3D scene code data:

----------------------------------------

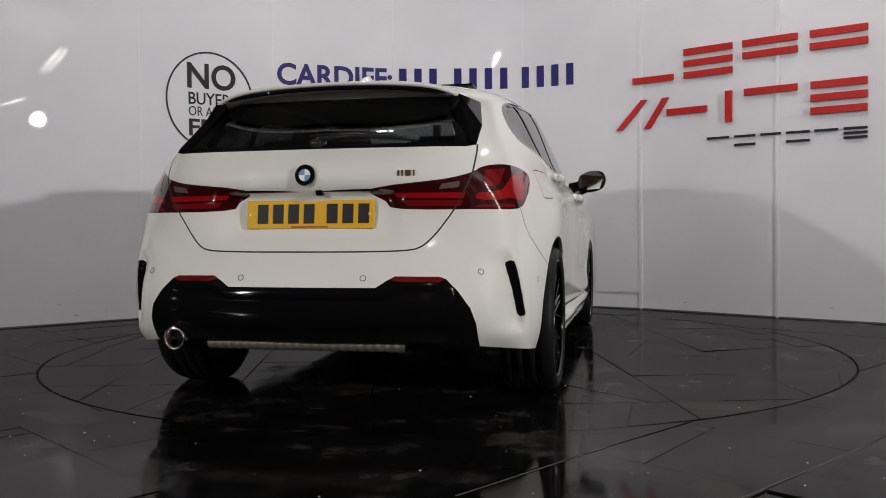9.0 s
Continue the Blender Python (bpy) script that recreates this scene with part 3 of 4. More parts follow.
DIFF = [(-.01, .05), (.69, .05), (.667, .27), (.664, .36), (.645, .42), (.60, .482), (.555, .525), (.53, .534), (.365, .536), (.335, .52), (.295, .494), (-.01, .494)]
shell.cut(DIFF, YZ, lambda x, y, z: x < -1.88, "diffuser", ("body", "bumper"))
shell.cut([(.552, .526), (.53, .534), (.365, .536), (.343, .524), (.385, .516), (.53, .514)], YZ, lambda x, y, z: x < -1.88, "reflex", ("diffuser",))
shell.cut(curve([(-1.152, .588), (-1.13, .54), (-1.10, .465), (-1.068, .388), (-1.085, .375), (-1.105, .382), (-1.14, .465), (-1.178, .55), (-1.185, .583)], 2, True), QZ, BACK, "slit", ("bumper", "body"))
# doors
FRONT_EDGE = [(.80, .905), (.835, .82), (.855, .74), (.862, .62), (.858, .5), (.835, .30), (.815, .263)]
B_EDGE = [(-.30, .97), (-.255, .905), (-.228, .85), (-.218, .80), (-.214, .65), (-.216, .5), (-.212, .385), (-.245, .27)]
REAR_EDGE = [(-1.30, 1.055), (-1.265, .99), (-1.18, .86), (-1.04, .655), (-.93, .49), (-.88, .42), (-.82, .358), (-.74, .313), (-.66, .292), (-.56, .284), (-.45, .279), (-.245, .27)]
re = curve(REAR_EDGE, 3)
be = curve(B_EDGE, 2)
fe = curve(FRONT_EDGE, 2)
FLANK = lambda x, y, z: y > 0.6 and -1.5 < x < 1.1
shell.cut(fe + [(.3, .266)] + be[::-1] + [(.1, 1.0)], XZ, FLANK, "door_f", ("body",))
shell.cut(be + re[::-1] + [(-.8, 1.06)], XZ, FLANK, "door_r", ("body",))
G = 0.0048
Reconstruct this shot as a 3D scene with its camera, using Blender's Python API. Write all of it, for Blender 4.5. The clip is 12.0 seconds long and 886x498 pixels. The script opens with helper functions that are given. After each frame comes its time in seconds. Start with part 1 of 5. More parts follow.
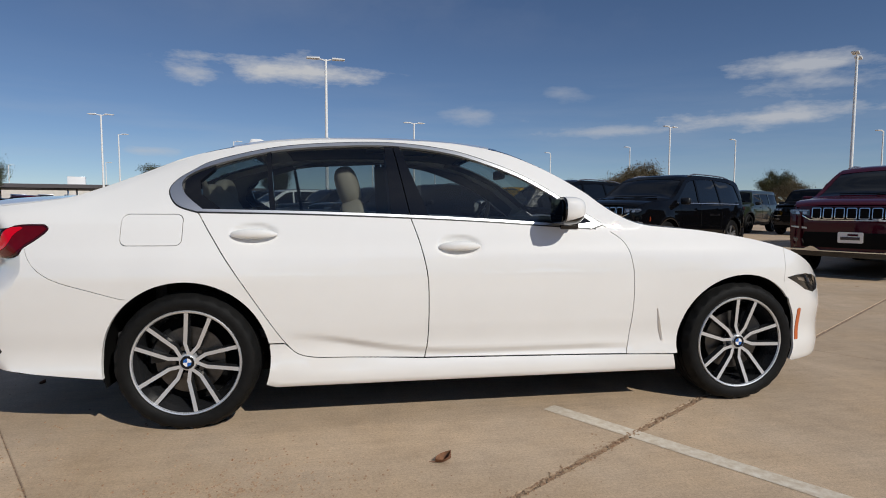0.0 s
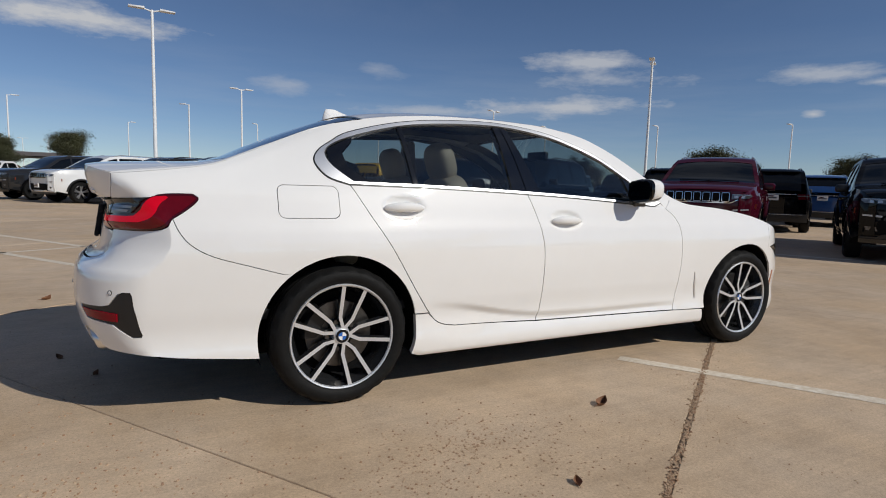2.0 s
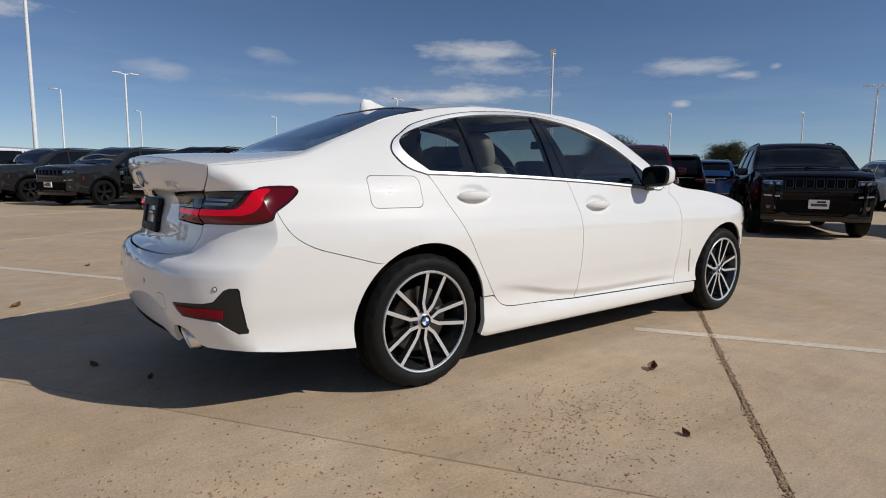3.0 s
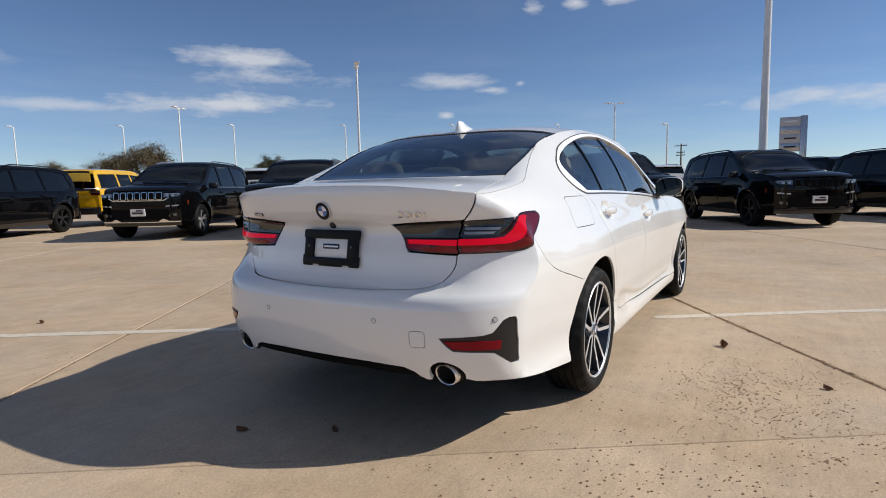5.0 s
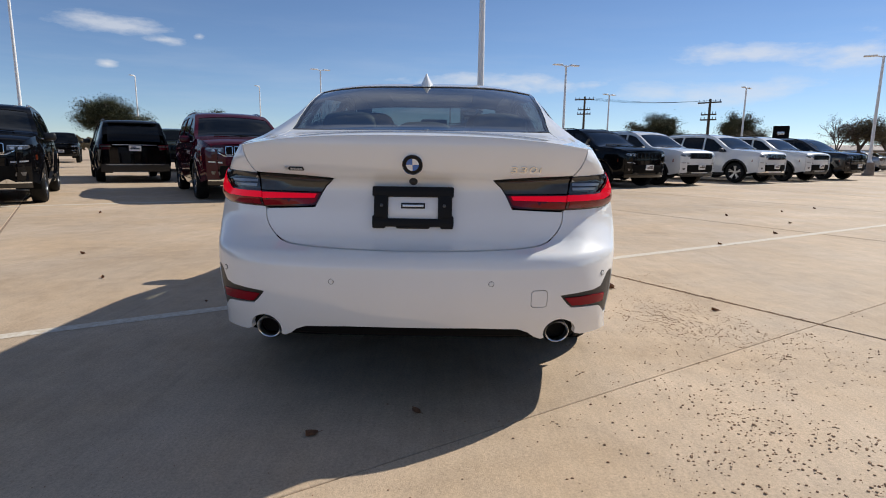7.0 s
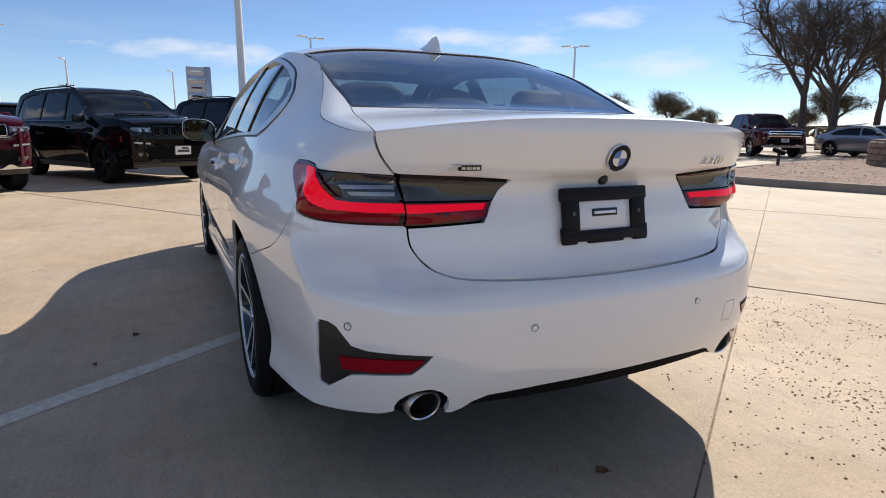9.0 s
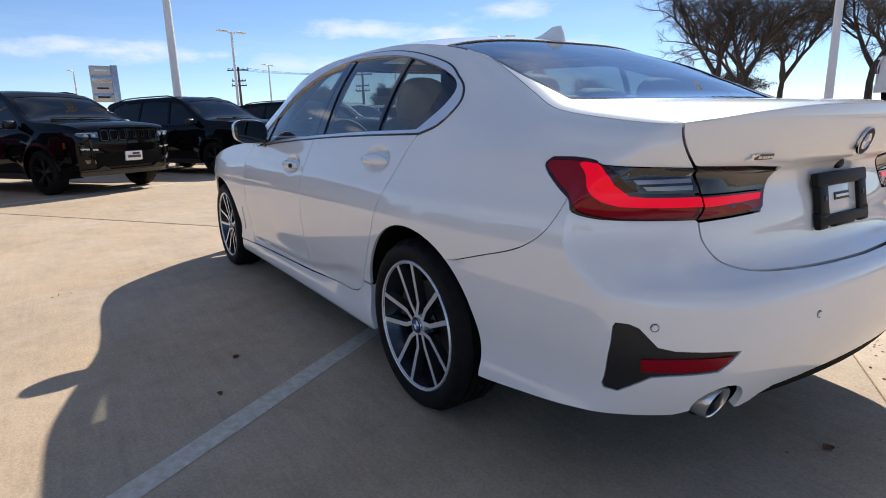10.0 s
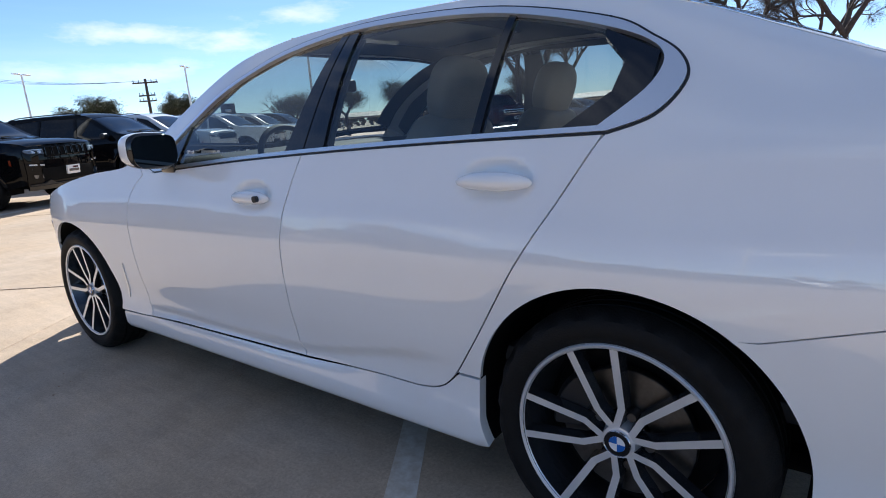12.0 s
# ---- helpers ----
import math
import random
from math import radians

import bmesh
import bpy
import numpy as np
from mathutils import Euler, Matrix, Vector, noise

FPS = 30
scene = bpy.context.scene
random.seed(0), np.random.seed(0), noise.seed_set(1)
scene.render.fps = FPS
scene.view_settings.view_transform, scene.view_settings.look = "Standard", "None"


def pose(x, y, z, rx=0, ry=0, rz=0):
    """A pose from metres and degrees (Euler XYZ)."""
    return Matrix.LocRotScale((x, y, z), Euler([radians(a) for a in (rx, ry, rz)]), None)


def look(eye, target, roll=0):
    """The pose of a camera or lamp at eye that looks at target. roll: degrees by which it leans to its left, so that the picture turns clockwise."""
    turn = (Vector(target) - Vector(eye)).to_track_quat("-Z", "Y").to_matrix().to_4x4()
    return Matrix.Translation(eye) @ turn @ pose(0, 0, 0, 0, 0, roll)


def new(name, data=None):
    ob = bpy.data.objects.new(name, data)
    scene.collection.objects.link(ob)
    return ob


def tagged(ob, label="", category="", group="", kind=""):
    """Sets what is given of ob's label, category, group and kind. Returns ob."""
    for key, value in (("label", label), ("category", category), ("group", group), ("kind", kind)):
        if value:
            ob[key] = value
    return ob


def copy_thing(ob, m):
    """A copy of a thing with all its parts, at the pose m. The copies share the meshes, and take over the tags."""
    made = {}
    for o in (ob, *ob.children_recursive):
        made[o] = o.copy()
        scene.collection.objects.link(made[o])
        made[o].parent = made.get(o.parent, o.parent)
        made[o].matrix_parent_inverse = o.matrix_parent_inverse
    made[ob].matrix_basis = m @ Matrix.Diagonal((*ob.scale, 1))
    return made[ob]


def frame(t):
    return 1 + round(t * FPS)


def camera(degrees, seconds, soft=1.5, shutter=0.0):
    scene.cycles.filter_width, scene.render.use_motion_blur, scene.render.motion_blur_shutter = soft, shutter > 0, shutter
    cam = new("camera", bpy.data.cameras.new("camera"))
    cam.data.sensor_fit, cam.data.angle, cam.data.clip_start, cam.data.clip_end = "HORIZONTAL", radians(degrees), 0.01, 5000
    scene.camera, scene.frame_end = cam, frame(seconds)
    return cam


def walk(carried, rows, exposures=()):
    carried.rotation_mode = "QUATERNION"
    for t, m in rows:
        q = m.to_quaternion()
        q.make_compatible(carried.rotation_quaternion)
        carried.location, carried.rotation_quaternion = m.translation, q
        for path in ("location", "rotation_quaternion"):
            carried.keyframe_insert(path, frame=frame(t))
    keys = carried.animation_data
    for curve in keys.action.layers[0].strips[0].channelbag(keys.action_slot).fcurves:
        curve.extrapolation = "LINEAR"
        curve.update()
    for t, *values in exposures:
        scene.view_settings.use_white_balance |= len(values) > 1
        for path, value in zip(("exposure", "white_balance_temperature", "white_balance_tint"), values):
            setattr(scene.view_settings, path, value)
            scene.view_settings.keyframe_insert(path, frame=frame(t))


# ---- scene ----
cam = camera(75.8, 12.0, soft=1.0)
PATH = [
    (0, (0.766, -3.654, 1.05), (1.081, -1.685, 0.903), 0.2),
    (0.5, (0.423, -3.609, 1.036), (0.882, -1.668, 0.881), 0.7),
    (1, (0.033, -3.566, 1.036), (0.642, -1.668, 0.867), 1.3),
    (1.5, (-0.375, -3.55, 1.028), (0.386, -1.711, 0.834), 1.7),
    (2, (-0.789, -3.385, 1.029), (0.129, -1.622, 0.808), 1.7),
    (2.5, (-1.205, -3.251, 1.044), (-0.134, -1.579, 0.803), 1.4),
    (3, (-1.567, -3.044, 1.012), (-0.355, -1.473, 0.759), 0.8),
    (3.5, (-1.938, -2.729, 1.03), (-0.603, -1.26, 0.778), 0.1),
    (3.7, (-2.077, -2.613, 1.044), (-0.7, -1.185, 0.794), -0.1),
    (5.3, (-2.978, -1.448, 1.078), (-1.2, -0.559, 0.857), -1.4),
    (5.5, (-3.017, -1.278, 1.068), (-1.195, -0.483, 0.844), -1.5),
    (6, (-3.143, -0.845, 1.069), (-1.236, -0.297, 0.816), -1.1),
    (6.5, (-3.261, -0.49, 1.048), (-1.304, -0.2, 0.753), -0.2),
    (7, (-3.177, -0.138, 1.031), (-1.206, -0.119, 0.691), 0.8),
    (7.2, (-3.126, -0.014, 1.017), (-1.16, -0.104, 0.661), 1.3),
    (8.8, (-2.371, 0.988, 1.039), (-0.589, 0.175, 0.635), 1.0),
    (9, (-2.28, 1.14, 1.052), (-0.518, 0.288, 0.641), 0.6),
    (9.5, (-2.023, 1.535, 1.062), (-0.325, 0.57, 0.632), -0.4),
    (10, (-1.749, 1.905, 1.064), (-0.118, 0.833, 0.626), -1.5),
    (10.5, (-1.484, 2.172, 1.116), (0.059, 0.982, 0.667), -2.9),
    (11, (-1.148, 2.256, 1.097), (0.297, 0.946, 0.655), -4.0),
    (11.5, (-0.759, 2.217, 1.088), (0.576, 0.796, 0.64), -4.6),
    (12, (-0.427, 2.027, 1.083), (0.769, 0.49, 0.627), -4.3),
]
walk(cam, [(t, look(eye, target, roll)) for t, eye, target, roll in PATH],
     exposures=[(0.0, -0.24, 6500, 10), (2.5, -0.20, 6500, 10), (3.7, -0.03, 6500, 10), (5.5, 0.28, 6500, 10), (7.0, 0.38, 6500, 10), (9.0, 0.64, 6500, 10), (10.5, 0.86, 6470, 10), (11.3, 0.95, 6380, 10), (12.0, 1.02, 6120, 10)])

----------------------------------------

= Short task =
Return only the part of the records above that opens with the line containing "shutter > 0, shutter" and closes with the line containing "scene.view_settings.keyframe_insert(path, frame=frame(t))", ends included.

= Task response =
    scene.cycles.filter_width, scene.render.use_motion_blur, scene.render.motion_blur_shutter = soft, shutter > 0, shutter
    cam = new("camera", bpy.data.cameras.new("camera"))
    cam.data.sensor_fit, cam.data.angle, cam.data.clip_start, cam.data.clip_end = "HORIZONTAL", radians(degrees), 0.01, 5000
    scene.camera, scene.frame_end = cam, frame(seconds)
    return cam


def walk(carried, rows, exposures=()):
    carried.rotation_mode = "QUATERNION"
    for t, m in rows:
        q = m.to_quaternion()
        q.make_compatible(carried.rotation_quaternion)
        carried.location, carried.rotation_quaternion = m.translation, q
        for path in ("location", "rotation_quaternion"):
            carried.keyframe_insert(path, frame=frame(t))
    keys = carried.animation_data
    for curve in keys.action.layers[0].strips[0].channelbag(keys.action_slot).fcurves:
        curve.extrapolation = "LINEAR"
        curve.update()
    for t, *values in exposures:
        scene.view_settings.use_white_balance |= len(values) > 1
        for path, value in zip(("exposure", "white_balance_temperature", "white_balance_tint"), values):
            setattr(scene.view_settings, path, value)
            scene.view_settings.keyframe_insert(path, frame=frame(t))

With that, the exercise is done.